It has been two years now since your awesome beauty left earth. I think it is easier when I don’t think about you but I can never think of you; can never look at your photo without a bucket for tears nearby…but it is always followed with a smile, because you would expect nothing less.
I remember when we were first introduced by one Mark Waweru. I thought you was one of the most beautiful people I have ever met. You were my very first official mentee and I was not sure what exactly I was going to do with you. Not because of you but, it felt like such a huge responsibility and I was not sure I could deal, but in your awesomeness, you made it all too easy for me.
I remember the conversations. The hurt that you had and how we worked through things one by one. I specifically remember the day you told me about your boyfriend. You were too cute and how you were worried how your ‘dad’ Mark was going to react to the message. I remember meeting him and telling he better take good care of you.

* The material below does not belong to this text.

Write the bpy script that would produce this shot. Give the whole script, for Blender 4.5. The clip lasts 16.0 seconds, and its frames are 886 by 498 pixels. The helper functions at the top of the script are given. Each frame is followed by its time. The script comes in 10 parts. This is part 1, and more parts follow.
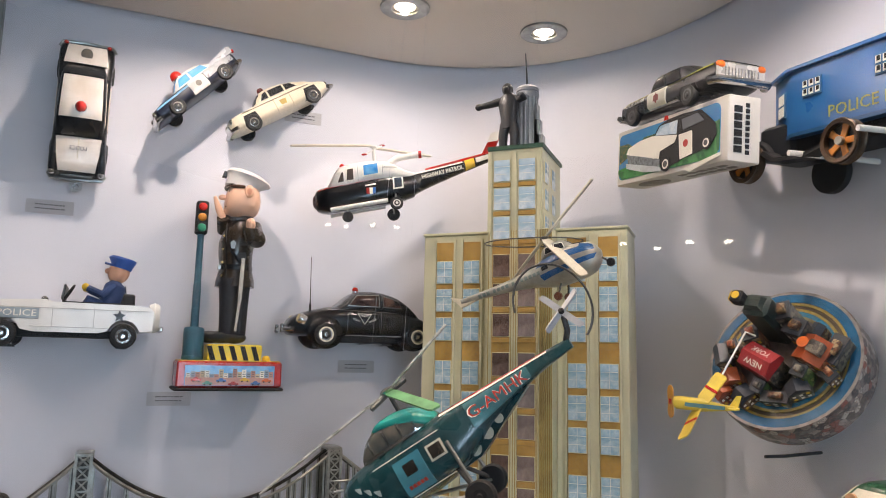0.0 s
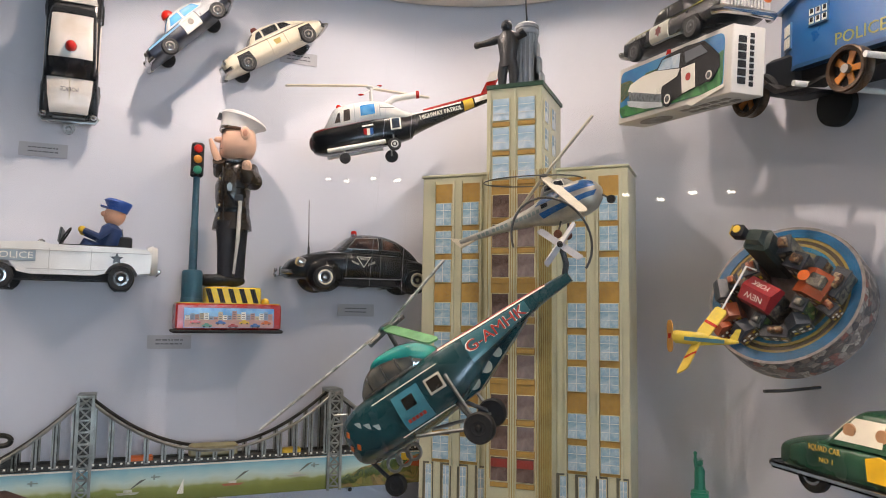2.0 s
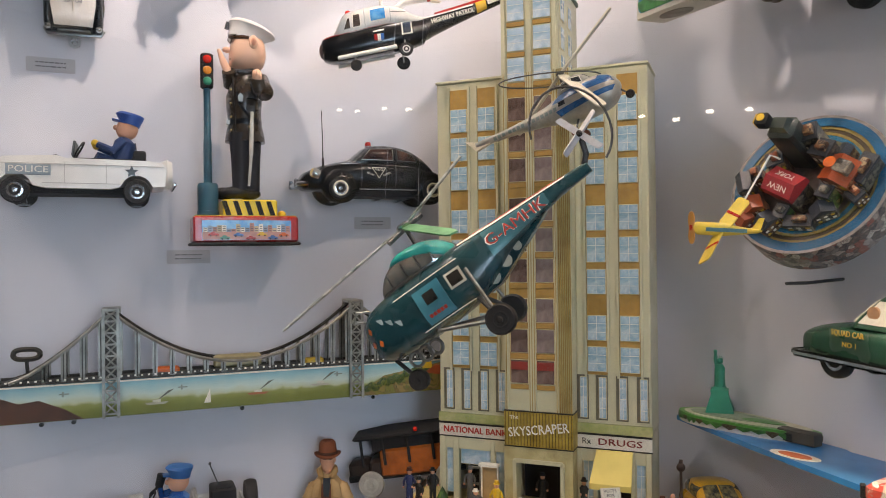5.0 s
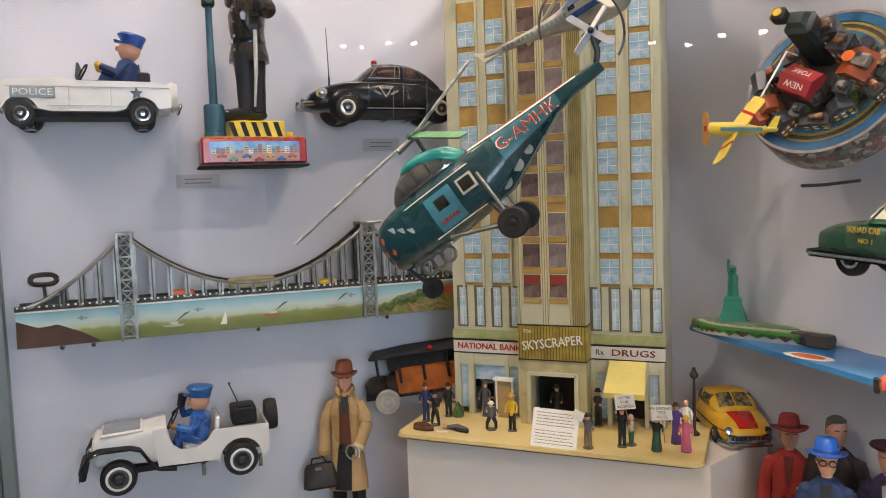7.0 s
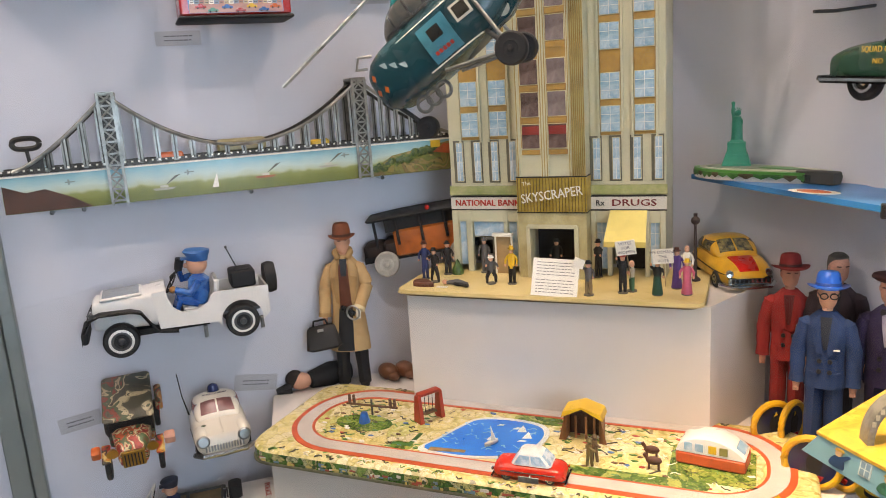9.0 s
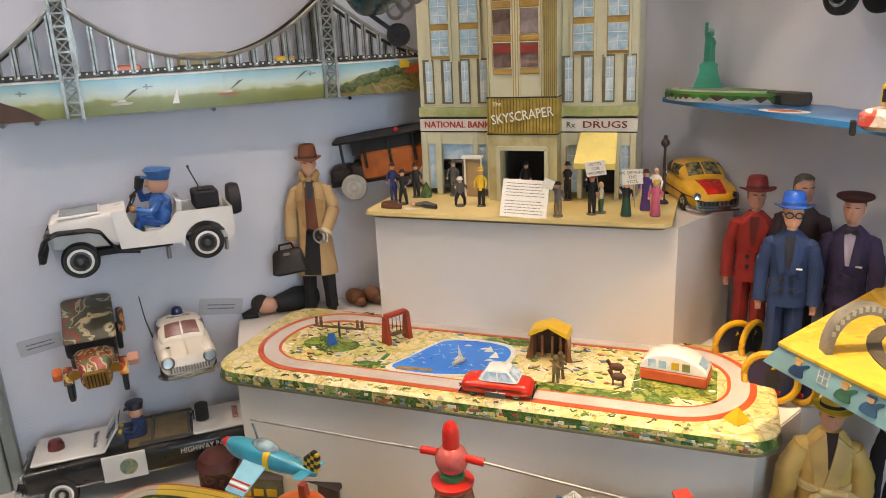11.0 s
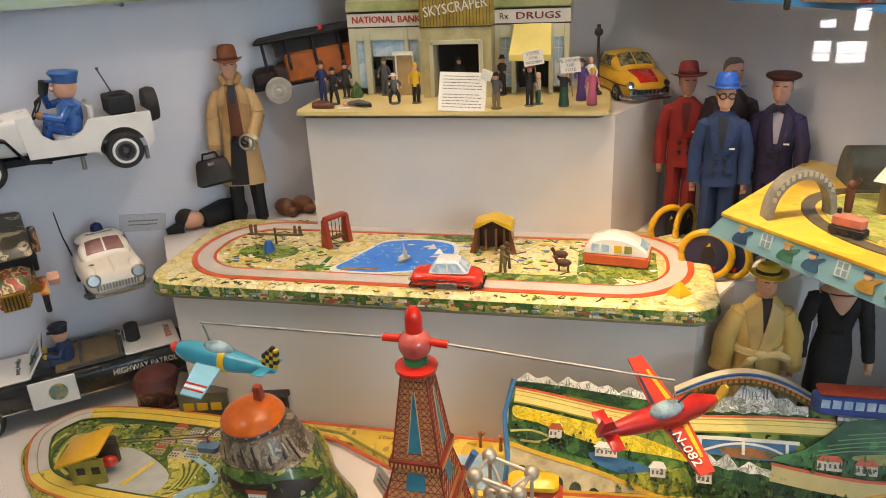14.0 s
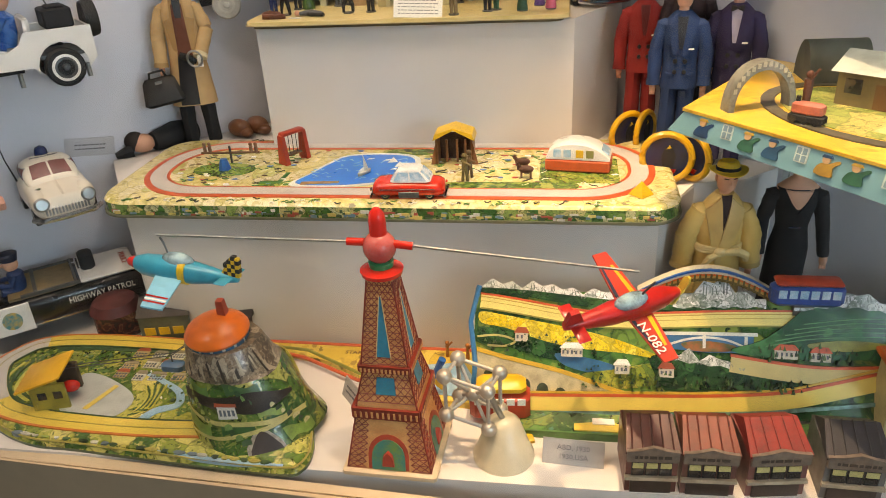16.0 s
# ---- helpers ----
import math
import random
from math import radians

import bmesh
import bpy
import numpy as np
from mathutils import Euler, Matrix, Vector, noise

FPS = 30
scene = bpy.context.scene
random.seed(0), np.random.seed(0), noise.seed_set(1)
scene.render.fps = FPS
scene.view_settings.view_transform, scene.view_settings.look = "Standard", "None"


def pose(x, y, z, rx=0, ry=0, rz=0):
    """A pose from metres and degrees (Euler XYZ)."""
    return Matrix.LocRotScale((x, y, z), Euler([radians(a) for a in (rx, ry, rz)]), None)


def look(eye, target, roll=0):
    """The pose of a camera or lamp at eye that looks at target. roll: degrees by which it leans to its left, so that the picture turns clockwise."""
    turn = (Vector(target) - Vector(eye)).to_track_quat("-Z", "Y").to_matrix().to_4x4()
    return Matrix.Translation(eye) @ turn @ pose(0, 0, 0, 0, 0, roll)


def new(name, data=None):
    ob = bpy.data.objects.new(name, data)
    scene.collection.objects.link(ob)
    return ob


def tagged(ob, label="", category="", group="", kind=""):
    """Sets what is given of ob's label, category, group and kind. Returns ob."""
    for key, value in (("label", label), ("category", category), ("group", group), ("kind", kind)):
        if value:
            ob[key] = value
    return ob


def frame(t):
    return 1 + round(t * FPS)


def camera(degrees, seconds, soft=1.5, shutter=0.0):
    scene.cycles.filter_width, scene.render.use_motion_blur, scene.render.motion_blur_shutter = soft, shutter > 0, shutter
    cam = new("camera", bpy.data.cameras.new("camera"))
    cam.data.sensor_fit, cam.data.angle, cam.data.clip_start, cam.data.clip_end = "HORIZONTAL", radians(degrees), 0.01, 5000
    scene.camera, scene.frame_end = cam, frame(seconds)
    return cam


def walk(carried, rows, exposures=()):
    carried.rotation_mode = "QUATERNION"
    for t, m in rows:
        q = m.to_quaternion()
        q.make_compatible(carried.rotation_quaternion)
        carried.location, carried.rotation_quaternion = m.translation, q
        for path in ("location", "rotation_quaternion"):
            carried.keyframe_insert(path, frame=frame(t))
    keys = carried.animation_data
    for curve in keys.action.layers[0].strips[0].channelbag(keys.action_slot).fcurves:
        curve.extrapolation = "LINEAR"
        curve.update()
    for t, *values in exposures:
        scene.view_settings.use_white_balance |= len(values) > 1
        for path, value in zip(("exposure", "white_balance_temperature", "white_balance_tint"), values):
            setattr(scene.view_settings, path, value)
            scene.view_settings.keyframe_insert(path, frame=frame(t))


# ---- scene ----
cam = camera(61.8, 16.0, soft=0.9)
PATH = [
    (0, (0.368, -1.364, 1.355), (-0.347, 0.48, 1.651), 1.2),
    (0.5, (0.373, -1.365, 1.349), (-0.339, 0.486, 1.61), 1.0),
    (1, (0.374, -1.361, 1.34), (-0.339, 0.493, 1.577), 1.0),
    (1.5, (0.376, -1.352, 1.332), (-0.348, 0.501, 1.544), 0.9),
    (2, (0.369, -1.347, 1.326), (-0.355, 0.508, 1.508), 0.8),
    (2.5, (0.365, -1.342, 1.318), (-0.359, 0.516, 1.471), 0.7),
    (3, (0.366, -1.342, 1.309), (-0.359, 0.519, 1.429), 0.5),
    (3.5, (0.367, -1.341, 1.299), (-0.364, 0.519, 1.387), 0.1),
    (6, (0.355, -1.336, 1.257), (-0.425, 0.505, 1.212), -1.2),
    (6.5, (0.355, -1.336, 1.246), (-0.429, 0.502, 1.164), -1.7),
    (7, (0.354, -1.335, 1.225), (-0.433, 0.499, 1.081), -2.1),
    (7.5, (0.351, -1.341, 1.206), (-0.431, 0.487, 0.988), -2.4),
    (8, (0.351, -1.328, 1.182), (-0.444, 0.484, 0.895), -3.5),
    (8.5, (0.344, -1.323, 1.165), (-0.445, 0.479, 0.804), -3.7),
    (9, (0.341, -1.319, 1.147), (-0.433, 0.477, 0.726), -3.8),
    (11.5, (0.333, -1.318, 1.1), (-0.332, 0.469, 0.495), -2.8),
    (12, (0.338, -1.318, 1.093), (-0.314, 0.462, 0.455), -3.1),
    (12.5, (0.333, -1.317, 1.083), (-0.298, 0.459, 0.413), -2.8),
    (13, (0.322, -1.32, 1.071), (-0.257, 0.458, 0.36), -1.9),
    (13.5, (0.305, -1.325, 1.059), (-0.211, 0.462, 0.321), -2.4),
    (14, (0.272, -1.339, 1.05), (-0.154, 0.462, 0.291), -2.9),
    (14.5, (0.263, -1.353, 1.038), (-0.1, 0.45, 0.253), -3.5),
    (15, (0.272, -1.359, 1.027), (-0.075, 0.432, 0.209), -3.8),
    (15.5, (0.268, -1.357, 1.013), (-0.058, 0.417, 0.148), -3.0),
    (16, (0.266, -1.35, 1.001), (-0.047, 0.405, 0.095), -3.4),
]
walk(cam, [(t, look(eye, target, roll)) for t, eye, target, roll in PATH],
     exposures=[(0, -0.27, 6900, 15), (2.0, -0.33, 6950, 15), (4.0, -0.33, 7000, 15), (6.0, -0.28, 7050, 16), (7.0, -0.10, 7050, 16), (8.0, 0.12, 7050, 16), (9.0, 0.25, 7050, 17), (12.0, 0.09, 7500, 16), (14.0, 0.07, 7500, 14), (16.0, 0.13, 7550, 11)])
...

I remember the conversations of the purple wedding and house that you would joke about. You made me a better person hun, by simply being you.
I remember the phone call. When Brendah called to tell me of the news and it could not be true.I mean, you were going to sit for your KCSE which you were preparing for so diligently and then go to university and then we were going to plan a purple wedding;it could not be true. I made her doubt herself that she said she will confirm and then let me know. It was true. You were gone and I felt like I was suffocating. You could not be gone.
I remember the memorial service. Everyone was in purple and it was so beautiful. I remember the burial too and it still did not feel real. The only thing that keeps me going is knowing that you are at a better place, and knowing that you were at peace.I am glad that God also allowed you to experience what being in love is before you left.
I love you darling and yes, I shall have that purple wedding on your behalf. About the purple house,ummm…I’ll probably have a purple room. I am glad I met you. You truly were a force to reckon with.
I must mention that even in your death, you are still impacting lives because during the first memorial, someone gave their life to Christ and it is someone who knew you. This is how I know you truly were an amazing soul.
Keep it pretty hun and keep it purple.